On Fri, 10 Jun 2005, Armand Eshleman wrote:

The ammeter is a source of car fires in many instances because it must have
a good bit of juice flowing through it to wok. I'd consider replacing the
stock ammeter with an aftermarket volt meter. It doesn't need a load running
through it.

Ammeters (you'd think they'd be called ampmeters) are simple, but no longer a good idea unless you get a remote-shunt type.

The idea is, all the current to and from the battery -- except the
starter -- flows through the ammeter. You can watch charge go into
and out of the battery. Sounds great.

However, when they were popular, 15 - 20 amp generators were
common, and 35-amp alternators were "large". Charging systems were
unreliable (mechanical regulators and generally lower standards).

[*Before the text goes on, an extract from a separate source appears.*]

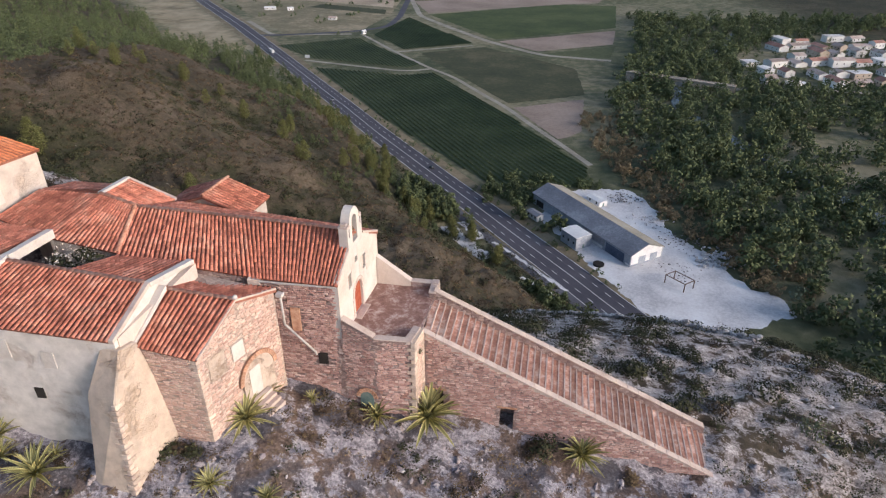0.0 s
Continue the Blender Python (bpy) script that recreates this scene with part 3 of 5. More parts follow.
M["old_asphalt"] = surface("worn_grey_asphalt", (0.085, 0.085, 0.10), (0.12, 0.12, 0.14), (0.17, 0.168, 0.185), 0.1, 1.2, 0.9, 0.2, 0.02)
draped("service_road", [(-52, 254), (-44, 243), (-27, 224), (-13, 210), (-2, 198), (9, 187), (19, 177), (34, 163)], 5.5, M["old_asphalt"], "worn grey service road beside the highway", lift=0.19)
draped("gravel_margin", [(-25, 221), (-15, 213), (-7, 205), (1, 197), (12, 187)], 1.7, M["chalk"], "ragged white gravel margin of the service road", "gravel", 0.27, 0.8)
draped("gravel_layby", [(-49, 232), (-42, 223), (-34, 214), (-25, 205)], 7.5, M["chalk"], "white gravel clearing at the foot of the hill", "gravel", 0.30, 0.35)
draped("gravel_layby", [(-43, 238), (-37, 231), (-31, 222)], 5.0, M["chalk"], "white gravel clearing at the foot of the hill", "gravel", 0.35, 0.4)
draped("gravel_patch", [(-8, 194), (0, 187), (8, 180)], 2.4, M["chalk"], "patch of white gravel between the roadside trees", "gravel", 0.40, 0.8)
strip("river", resample([(400, 1300), (230, 900), (156, 775), (140, 715), (92, 600), (78, 529), (71, 461), (110, 380), (150, 300), (230, 180)], 10), 9, VALLEY + 0.3, M["water"], "pale river under the wooded banks", "river")

# ---------------------------------------------------------------- roofs
def lerp3(a, b, t):
    return np.asarray(a, float) * (1 - t) + np.asarray(b, float) * t


def barrel_profile(r0, r1, length, rise):
    """One cover tile: a half barrel, narrower at its upper end; x across, y up the slope."""
    v, f, seg = [], [], 5
    for y, r, lift in ((0, r0, 0.02), (length, r1, rise)):
        for k in range(seg + 1):
            a = math.pi * k / seg
            v.append((-r * math.cos(a), y, lift + r * 0.75 * math.sin(a)))
    for k in range(seg):
        f.append((k, k + 1, seg + 2 + k, seg + 1 + k))
    n = len(v)
    for k in range(seg + 1):
        a = math.pi * k / seg
        v.append((-0.82 * r0 * math.cos(a), 0, 0.02 + r0 * 0.6 * math.sin(a)))
    for k in range(seg):
        f.append((k + 1, k, n + k, n + k + 1))
    return np.array(v), f


PROFILE, PFACES = barrel_profile(0.105, 0.085, 0.46, 0.0)
TILE_MESH = bpy.data.meshes.new("roof_tile")
TILE_MESH.from_pydata(PROFILE.tolist(), [], PFACES)
TILE_MESH.materials.append(M["tile_piece"])
TILE_MESH.polygons.foreach_set("use_smooth", [True] * len(TILE_MESH.polygons))


def tiled_roof(parent, e0, e1, r1, r0, singles=0, pitch=0.30, course=0.38, material="tile", name="roof_slope", sag=0.0):
    """A tiled slope: eave from e0 to e1, ridge from r0 to r1. The first tiles from e1 on may be pieces of their own."""
    e0, e1, r0, r1 = (np.asarray(p, float) for p in (e0, e1, r0, r1))
    up = np.cross(e1 - e0, (r0 + r1 - e0 - e1) / 2)
    if up[2] < 0:
        up = -up
    up /= np.linalg.norm(up)
    m = 9
    grid = [lerp3(lerp3(e0, e1, i / (m - 1)), lerp3(r0, r1, i / (m - 1)), j / (m - 1)) - up * lo for lo in (0.03, 0.19) for j in range(m) for i in range(m)]
    faces = []
    for j in range(m - 1):
        for i in range(m - 1):
            k = j * m + i
            faces += [(k, k + 1, k + m + 1, k + m), (k + m * m, k + m * m + m, k + m * m + m + 1, k + m * m + 1)]
    rim = [i for i in range(m)] + [j * m + m - 1 for j in range(1, m)] + [m * m - 1 - i for i in range(1, m)] + [j * m for j in range(m - 2, 0, -1)]
    faces += [(a, a + m * m, b + m * m, b) for a, b in zip(rim, rim[1:] + rim[:1])]
    bed = link_mesh(name, grid, faces, M["tile_bed"], parent, "terracotta tiled roof slope")
    wide = max(np.linalg.norm(e1 - e0), np.linalg.norm(r1 - r0))
    rise = (np.linalg.norm(r0 - e0) + np.linalg.norm(r1 - e1)) / 2
    nu, nv = max(2, int(wide / pitch)), max(2, int(rise / course))
    vs, fs, count = [], [], 0
    r = np.random.default_rng(int(abs(e0).sum() * 100) % 9999)
    for i in range(nu - 1, -1, -1):
        u = (i + 0.5) / nu
        a, b = lerp3(e0, e1, u), lerp3(r0, r1, u)
        run = np.linalg.norm(b - a)
        if run < 0.5:
            continue
        yv = (b - a) / run
        xv = np.cross(yv, up)
        wob = r.normal(0, 0.008)
        k = max(1, int(run / course))
        for j in range(k):
            s = -0.06 + j * run / k
            drop = -sag * math.sin(math.pi * s / run) * math.sin(math.pi * u)
            o = a + yv * s + up * (drop + 0.012 * r.random()) + xv * (wob + r.normal(0, 0.008))
            tw = r.normal(0, 0.03)
            x2, y2 = xv * math.cos(tw) + yv * math.sin(tw), yv * math.cos(tw) - xv * math.sin(tw)
            if count < singles:
                ob = new("roof_tile", TILE_MESH)
                ob.parent = bed
                mw = Matrix(np.c_[np.c_[x2, y2, up, o].T, (0, 0, 0, 1)].T.tolist())
                ob.matrix_parent_inverse = bed.matrix_world.inverted()
                ob.matrix_basis = mw
                count += 1
            else:
                n = len(vs) * len(PROFILE)
                vs.append(PROFILE @ np.array([x2, y2, up]) + o)
                fs.extend(tuple(q + n for q in f) for f in PFACES)
    if vs:
        ob = link_mesh("cover_tiles", np.concatenate(vs), fs, M[material], bed, smooth=True)
        ob["kind"] = "stuff"
    return bed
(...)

For even 20 amps using a decent wire gauge is easy, perfect crimps
less important, in a really simple vehicle (with few wires through
the firewall and room under the dash) it's not that big a deal.

In modern cars with tight dashes and harnesses (heat, pinching,
bends, lack of visibility) and huge alternators with big currents
you'd need to use really large wire and near-perfect connections
to run say 60 amps from the alt, to the dash, back to the
battery/alt area. That's a dozen feet or more of heavy copper and
a lot of heat.  Short that, and you have a fire.


There are shunt-type ammeters. A shunt is simply a very low-value, high-power resistor. You wire it in series with the battery as a regular ammeter, but you can put it under the hood close to the battery, etc. Then you run skinny wires to the guage part. These wires carry only the "signal" and not the full load.

[The dash-type ammeters simply have the shunt built into them.]


Voltmeters only need a really simple, tiny, safe wire, to any reasonable point in the system.

It turns out, simply monitoring battery terminal voltage is a
really good indication of battery state -- and it was true in
1950.  I don't know why it wasn't done then. I think it was
basically, people wanted to see "juice" going into the battery.

I have a voltmeter on my Rambler. It's useful. Car off, it reads
12V or so. Running, over 1000rpm, voltage lifts to 14V or so.
Idle, fan, lights, etc on, voltage drops; rev it up, back to 14V.
YOu can see the alternator and loads working.

When the alternator crapped out, and the voltage shot up to 16+
volts, I could see it. On an ammeter it would have showed "+"
current, charging.  Same difference.



Great Idea !  Where would be the correct spot to connect a voltmeter into
the wiring on a 70 Javelin with Motorola alternator?

Close to the battery (electrically, that is) is best. On an old car, close to the "BAT" terminal on the ignition switch. (My rambler's voltmeter shows battery voltage with the key off. They draw nearly zero current.) Just don't stick it out at the end of a wire that feeds some heavy load -- for example, if you put it on the fused wire to the fan, say, when the fan is on, drawing current, there is a voltage drop in that wire; the voltmeter would show the dropped voltage.